Tax Credit for Purchasing Recycled Plastic

Editorial Team – [2024] 162 Taxmann.com 925 (Article)

World Tax News provides a weekly snippet of tax news from around the globe. Here is a glimpse of the tax happening in the world this week.

1. Italy introduces tax credit for purchasing recycled plastic and packaging products

On May 21 2024, Italy published the Decree of April 2 2024 from the Ministry of Environment and Energy Security in the Official Gazette. This decree outlines the implementation of a 36% tax credit for expenses related to the purchase of recycled plastic products and biodegradable, compostable, or recycled packaging products, with a cap of EUR 20,000 per year.

This tax credit is available for the fiscal years 2023 and 2024 to all companies established and registered in Italy that engage in economic activities within the country, provided they are not in liquidation or undergoing insolvency proceedings and acquire qualifying products.

The decree details the qualifying conditions for the credit, eligible expenses, technical requirements, necessary certifications, the process for accessing the credit, and other pertinent matters.

Source: Official Gazette

2. OECD releases updated guidance on ‘Implementation of Country-by-Country Reporting’

The OECD has released an updated Guidance on CbC Reporting.
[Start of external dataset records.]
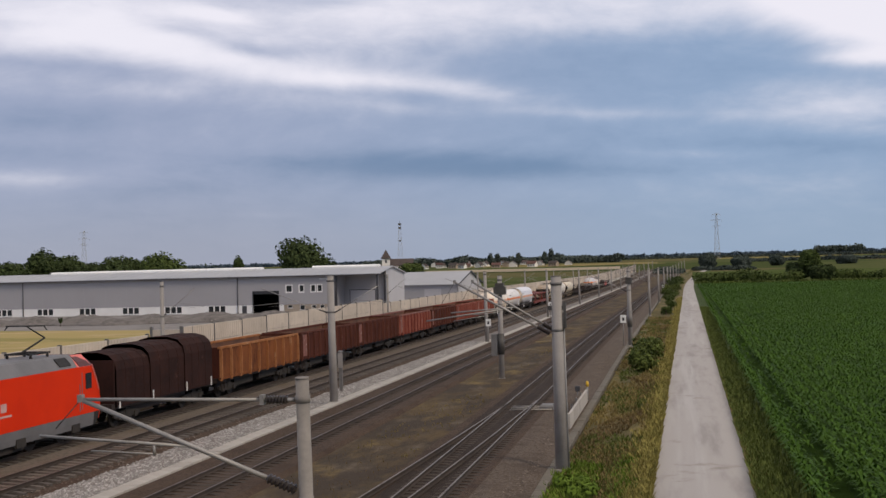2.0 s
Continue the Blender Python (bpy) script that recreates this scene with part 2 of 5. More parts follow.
# ---- mesh helpers ----
class Shape:
    """Collects vertices and faces of one mesh."""

    def __init__(self):
        self.v, self.f, self.s = [], [], []

    def add(self, verts, faces, smooth=False):
        o = len(self.v)
        self.v += [tuple(p) for p in verts]
        self.f += [tuple(i + o for i in f) for f in faces]
        self.s += [smooth] * len(faces)
        return self

    def box(self, x0, x1, y0, y1, z0, z1):
        return self.add([(x0, y0, z0), (x1, y0, z0), (x1, y1, z0), (x0, y1, z0), (x0, y0, z1), (x1, y0, z1), (x1, y1, z1), (x0, y1, z1)],
                        [(0, 3, 2, 1), (4, 5, 6, 7), (0, 1, 5, 4), (1, 2, 6, 5), (2, 3, 7, 6), (3, 0, 4, 7)])

    def tube(self, a, b, r0, r1=None, sides=10, caps=True):
        a, b = Vector(a), Vector(b)
        r1 = r0 if r1 is None else r1
        d = (b - a).normalized()
        s = d.orthogonal().normalized()
        t = d.cross(s)
        ring = [(math.cos(2 * math.pi * i / sides), math.sin(2 * math.pi * i / sides)) for i in range(sides)]
        self.add([a + (s * c + t * k) * r0 for c, k in ring] + [b + (s * c + t * k) * r1 for c, k in ring],
                 [(i, (i + 1) % sides, sides + (i + 1) % sides, sides + i) for i in range(sides)], True)
        if caps:
            o = len(self.v) - 2 * sides
            self.f += [tuple(o + i for i in reversed(range(sides))), tuple(o + sides + i for i in range(sides))]
            self.s += [False, False]
        return self

    def beam(self, a, b, w, h):
        """A rectangular bar from a to b."""
        a, b = Vector(a), Vector(b)
        d = (b - a).normalized()
        s = d.cross(Vector((0, 0, 1)))
        s = s.normalized() if s.length > 1e-4 else Vector((1, 0, 0))
        t = s.cross(d)
        c = [(-w / 2, -h / 2), (w / 2, -h / 2), (w / 2, h / 2), (-w / 2, h / 2)]
        return self.add([a + s * p + t * q for p, q in c] + [b + s * p + t * q for p, q in c],
                        [(0, 1, 2, 3), (7, 6, 5, 4), (0, 4, 5, 1), (1, 5, 6, 2), (2, 6, 7, 3), (3, 7, 4, 0)])

    def sweep(self, outline, y0, y1, smooth=False, closed=True):
        """An outline of (x, z) drawn along y."""
        k = len(outline)
        sides = [(i, (i + 1) % k, k + (i + 1) % k, k + i) for i in range(k if closed else k - 1)]
        self.add([(x, y0, z) for x, z in outline] + [(x, y1, z) for x, z in outline], sides, smooth)
        if closed:
            o = len(self.v) - 2 * k
            self.f += [tuple(o + i for i in reversed(range(k))), tuple(o + k + i for i in range(k))]
            self.s += [False, False]
        return self

    def loft(self, rings, smooth=True, caps=True):
        """Closed rings of equally many points joined one to the next."""
        k = len(rings[0])
        faces = [(r * k + i, r * k + (i + 1) % k, (r + 1) * k + (i + 1) % k, (r + 1) * k + i) for r in range(len(rings) - 1) for i in range(k)]
        self.add([p for ring in rings for p in ring], faces, smooth)
        if caps:
            o = len(self.v) - k * len(rings)
            self.f += [tuple(o + i for i in reversed(range(k))), tuple(o + (len(rings) - 1) * k + i for i in range(k))]
            self.s += [False, False]
        return self

    def mesh(self, name, mat):
        me = bpy.data.meshes.new(name)
        me.from_pydata(self.v, [], self.f)
        me.polygons.foreach_set("use_smooth", self.s)
        me.materials.append(MAT[mat] if isinstance(mat, str) else mat)
        me.update()
        return me


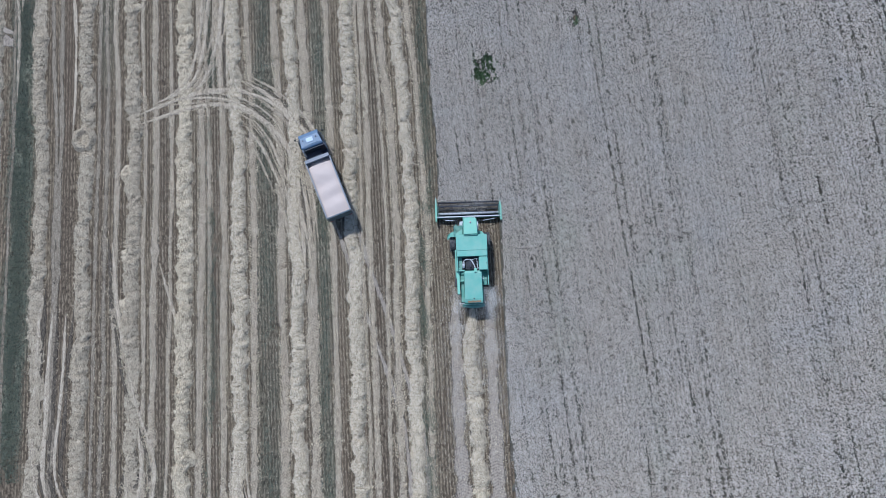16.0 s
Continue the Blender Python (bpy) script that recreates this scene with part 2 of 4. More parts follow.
# ---- mesh helpers ----
def grid_noise(x, y, seed=0):
    """Smooth value noise, 0 to 1, on arrays."""
    x, y = np.asarray(x, float), np.asarray(y, float)
    x, y = np.broadcast_arrays(x, y)
    ix, iy = np.floor(x), np.floor(y)
    fx, fy = x - ix, y - iy
    fx, fy = fx * fx * (3 - 2 * fx), fy * fy * (3 - 2 * fy)

    def h(a, b):
        v = np.sin(a * 127.1 + b * 311.7 + seed * 74.7) * 43758.5453
        return v - np.floor(v)
    return (h(ix, iy) * (1 - fx) + h(ix + 1, iy) * fx) * (1 - fy) + (h(ix, iy + 1) * (1 - fx) + h(ix + 1, iy + 1) * fx) * fy


def blotch(x, y, seed=0):
    """Uneven patches with no lattice to be seen, about 0 to 1."""
    x, y = np.asarray(x, float), np.asarray(y, float)
    a = grid_noise(0.80 * x - 0.60 * y, 0.60 * x + 0.80 * y, seed)
    b = grid_noise(2.1 * (0.45 * x + 0.89 * y), 2.1 * (-0.89 * x + 0.45 * y), seed + 1)
    return 0.62 * a + 0.38 * b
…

This new version includes new instructions on handling dividends in “profit (loss) before income tax”, replacing the September 2018 guidance.

This guidance clarifies that, in line with Revenue, Profit (Loss) before Income Tax excludes payments received from other Constituent Entities if these payments are treated as dividends in the payer’s tax jurisdiction.
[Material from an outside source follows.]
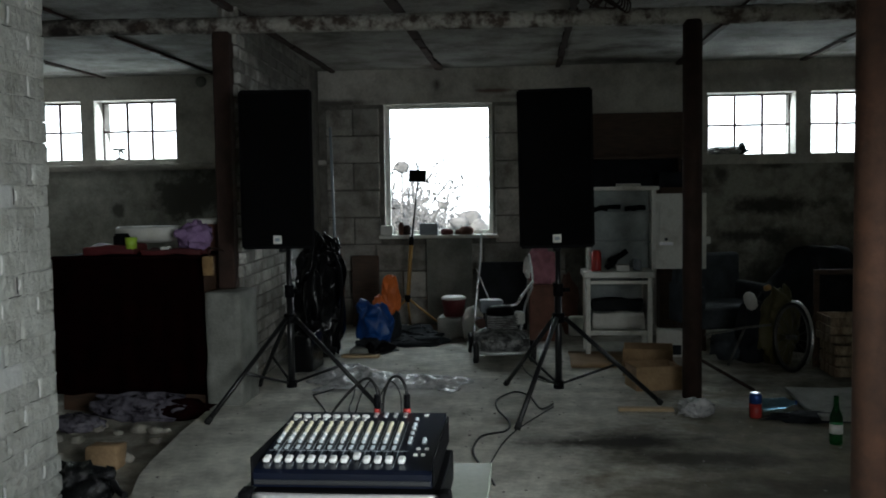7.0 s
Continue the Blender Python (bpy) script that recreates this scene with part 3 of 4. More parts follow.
chan = [MX0 + 0.018 + i * 0.0262 for i in range(12)]
repeat("input_socket", lathe([(0.0105, 0), (0.0105, 0.004), (0.009, 0.005), (0.0075, 0.002), (0.001, 0.002)], 14), "white_cap", [at_top(x, 1.828) for x in chan[:8]], mx)
repeat("jack_socket", lathe([(0.006, 0), (0.006, 0.005), (0.003, 0.005), (0.002, 0.001)], 10), "chrome", [at_top(x, 1.85 - 0.02 * k) for x in chan[8:] for k in (0, 1)] + [at_top(x, 1.805) for x in chan[:8]], mx)
def knob():
    """A dark skirt (first material) under a coloured cap (second)."""
    bm = lathe([(0.0066, 0), (0.0064, 0.0035), (0.0052, 0.004), (0.005, 0.0105), (0.0008, 0.011)], 10)
    for f in bm.faces:
        f.material_index = 1 if min(v.co.z for v in f.verts) > 0.0036 else 0
    return bm


repeat("equaliser_knob", knob(), ["panel_grey", "cream"], [at_top(x, y) for x in chan for y in (1.768, 1.749, 1.730, 1.711)], mx)
repeat("send_knob", knob(), ["panel_grey", "grey_cap"], [at_top(x, y) for x in chan for y in (1.672, 1.640)], mx)
repeat("level_knob", knob(), ["panel_grey", "white_cap"], [at_top(x, y) for x in chan for y in (1.690, 1.656)], mx)
repeat("mute_button", box(-0.0045, 0.0045, -0.004, 0.004, 0, 0.004, 0.001), "grey_cap", [at_top(x, y) for x in chan for y in (1.622, 1.610)], mx)
repeat("fader_slot", box(-0.0012, 0.0012, -0.038, 0.038, -0.0005, 0.0008), "black", [at_top(x, 1.56) for x in chan + [MX1 - 0.075]], mx)
up = [0, 0, 0, 0.001, 0, 0, 0, 0, 0.02, 0, 0, 0]
cap = box(-0.0078, 0.0078, -0.014, 0.014, 0.001, 0.012, 0.003)
part("front_lip", box(MX0 + 0.002, MX1 - 0.002, MY0 - 0.006, MY0 - 0.001, 0.712, 0.724, 0.002), "panel_grey", mx, "dark grey front lip")
repeat("fader_cap", cap, "white_cap", [at_top(x, 1.532 + u) for x, u in zip(chan, up)] + [at_top(MX1 - 0.075, 1.532)], mx)
repeat("strip_line", box(-0.0006, 0.0006, -0.15, 0.15, -0.0004, 0.0006), "grey_cap", [at_top(x + 0.0131, 1.65) for x in chan], mx)
part("divider_line", box(MX0 + 0.004, MX1 - 0.07, -0.001, 0.001, -0.0004, 0.0006), "grey_cap", mx).matrix_basis = at_top(0, 1.598)
repeat("master_knob", knob(), ["panel_grey", "grey_cap"], [at_top(MX1 - 0.07, y) for y in (1.8, 1.76, 1.735, 1.7, 1.665, 1.64)] + [at_top(MX1 - 0.035, y) for y in (1.66, 1.645)], mx)
repeat("master_button", box(-0.005, 0.005, -0.004, 0.004, 0, 0.005, 0.001), "white_cap", [at_top(MX1 - 0.045, 1.61), at_top(MX1 - 0.025, 1.61), at_top(MX1 - 0.048, 1.572), at_top(MX1 - 0.03, 1.572), at_top(MX1 - 0.05, 1.84)], mx)


def cable(name, label, points, r=0.004, plug=None, material="rubber"):
    c = thing(name, label, "cable")
    part("lead", tube(points, r), material, c)
    if plug:
        x, y, z = plug
        part("plug", rod((x, y, z), (x, y, z + 0.05), 0.009, n=12), "black", c)
        part("plug_ring", rod((x, y, z + 0.001), (x, y, z + 0.013), 0.0105, n=12), "red", c, "red plastic ring")
    return c


zs = sz(1.86)
cable("audio_cable", "black audio lead with red-ringed plug in a mixer", [(chan[8], 1.86, zs + 0.05), (chan[8] - 0.006, 1.87, zs + 0.07), (chan[8] - 0.03, 1.9, zs + 0.085), (chan[8] - 0.07, 1.94, zs + 0.06), (chan[8] - 0.15, 2.0, zs - 0.03), (chan[8] - 0.25, 2.08, 0.6), (-0.4, 2.4, 0.2), (-0.5, 2.9, 0.008), (-0.62, 3.8, 0.006), (-0.75, 4.9, 0.006), (-1.0, 5.6, 0.006)], plug=(chan[8], 1.86, zs))
cable("audio_cable", "black audio lead with red-ringed plug in a mixer", [(chan[11], 1.865, zs + 0.05), (chan[11] - 0.006, 1.875, zs + 0.072), (chan[11] - 0.025, 1.9, zs + 0.09), (chan[11] - 0.055, 1.93, zs + 0.075), (chan[11] - 0.08, 1.96, zs + 0.0), (chan[11] - 0.09, 2.0, 0.6), (0.0, 2.3, 0.2), (0.1, 2.8, 0.008), (0.25, 3.9, 0.006), (0.36, 4.6, 0.006), (0.62, 5.3, 0.006)], plug=(chan[11], 1.865, zs))
cable("floor_cable", "black loudspeaker cable looping over a concrete floor", [(x, y, 0.006) for x, y in ((0.3, 3.7), (0.26, 3.88), (0.17, 4.24), (0.2, 4.57), (0.33, 4.69), (0.35, 4.89), (0.27, 5.22), (0.26, 5.5), (0.37, 5.74), (0.47, 5.61), (0.54, 5.25), (0.62, 5.38))], 0.006)
cable("floor_cable", "thin black cable trailing past a stand", [(x, y, 0.005) for x, y in ((0.41, 7.0), (0.42, 6.7), (0.46, 6.4), (0.55, 6.15), (0.68, 6.0))], 0.004)
cable("floor_cable", "black cable lying in curves under a speaker stand", [(-1.0, 5.6, 0.006), (-0.8, 5.95, 0.006), (-0.72, 5.6, 0.006), (-0.65, 5.1, 0.006), (-0.45, 4.9, 0.006)], 0.005)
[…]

The BEPS Action 13 Report lacks specific guidance on interpreting “payments received from other Constituent Entities that are treated as dividends in the payer’s tax jurisdiction,” leading to varied approaches by jurisdictions and MNEs.

This updated guidance clarifies that this expression refers to payments classified as dividends in the data source used for completing Table 1 concerning the payer’s tax jurisdiction. In a CbC report, such payments should be treated consistently in both the payer’s and recipient’s tax jurisdictions.
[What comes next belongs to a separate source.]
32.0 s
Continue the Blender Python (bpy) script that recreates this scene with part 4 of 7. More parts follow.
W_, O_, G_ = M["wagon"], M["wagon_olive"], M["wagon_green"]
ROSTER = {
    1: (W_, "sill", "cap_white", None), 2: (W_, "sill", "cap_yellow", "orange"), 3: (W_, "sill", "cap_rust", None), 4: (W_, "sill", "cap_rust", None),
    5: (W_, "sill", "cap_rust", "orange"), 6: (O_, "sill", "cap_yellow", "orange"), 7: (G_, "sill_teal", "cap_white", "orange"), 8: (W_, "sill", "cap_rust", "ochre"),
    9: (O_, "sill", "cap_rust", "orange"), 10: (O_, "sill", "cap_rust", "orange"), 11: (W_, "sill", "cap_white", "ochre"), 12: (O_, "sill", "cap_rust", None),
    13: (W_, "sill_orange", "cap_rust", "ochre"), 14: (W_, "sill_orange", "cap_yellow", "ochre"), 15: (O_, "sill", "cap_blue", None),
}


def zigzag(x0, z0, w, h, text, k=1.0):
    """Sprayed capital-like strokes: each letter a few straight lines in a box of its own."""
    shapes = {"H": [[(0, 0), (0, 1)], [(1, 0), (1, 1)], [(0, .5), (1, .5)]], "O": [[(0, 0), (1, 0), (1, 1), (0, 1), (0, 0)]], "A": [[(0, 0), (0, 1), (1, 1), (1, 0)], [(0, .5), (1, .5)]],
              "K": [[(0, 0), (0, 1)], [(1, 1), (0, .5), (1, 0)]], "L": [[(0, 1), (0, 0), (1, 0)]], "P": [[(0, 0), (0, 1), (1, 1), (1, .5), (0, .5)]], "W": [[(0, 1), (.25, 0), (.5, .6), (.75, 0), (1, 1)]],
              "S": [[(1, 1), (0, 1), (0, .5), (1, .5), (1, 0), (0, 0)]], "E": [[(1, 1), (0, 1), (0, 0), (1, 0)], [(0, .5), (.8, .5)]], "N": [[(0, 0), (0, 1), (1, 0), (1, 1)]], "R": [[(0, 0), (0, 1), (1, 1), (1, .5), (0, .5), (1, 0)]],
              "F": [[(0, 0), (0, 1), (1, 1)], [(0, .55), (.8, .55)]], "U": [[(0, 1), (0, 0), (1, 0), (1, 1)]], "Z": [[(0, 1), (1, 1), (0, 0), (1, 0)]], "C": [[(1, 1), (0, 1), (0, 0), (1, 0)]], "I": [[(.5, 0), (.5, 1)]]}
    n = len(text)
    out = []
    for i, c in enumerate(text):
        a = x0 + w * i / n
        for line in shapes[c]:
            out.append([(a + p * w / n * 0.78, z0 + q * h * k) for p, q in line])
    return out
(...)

All OECD and G20 countries have pledged to implement Country-by-Country (CbC) reporting, as detailed in the Action 13 Report “Transfer Pricing Documentation and Country-by-Country Reporting.” Recognizing the significant benefits CbC reporting offers tax administrations for high-level risk assessment of transfer pricing and other BEPS-related tax risks, many other jurisdictions, including developing countries, have also committed to implementing CbC reporting. Together with OECD members, these jurisdictions form the “Inclusive Framework.”

Implementing CbC reporting is considered a top priority for addressing BEPS risks. The Action 13 Report recommended that CbC reporting should apply to fiscal periods beginning on or after January 1, 2016. Rapid progress has been made to meet this timeline, including the establishment of domestic legal frameworks and the creation of competent authority agreements for the international exchange of CbC reports. Multinational Enterprise (MNE) Groups have also prepared for CbC reporting, and ongoing dialogue between governments and businesses is crucial for consistent global implementation. This consistency will ensure a level playing field, provide certainty for taxpayers, and enhance the ability of tax administrations to use CbC reports effectively in their risk assessments.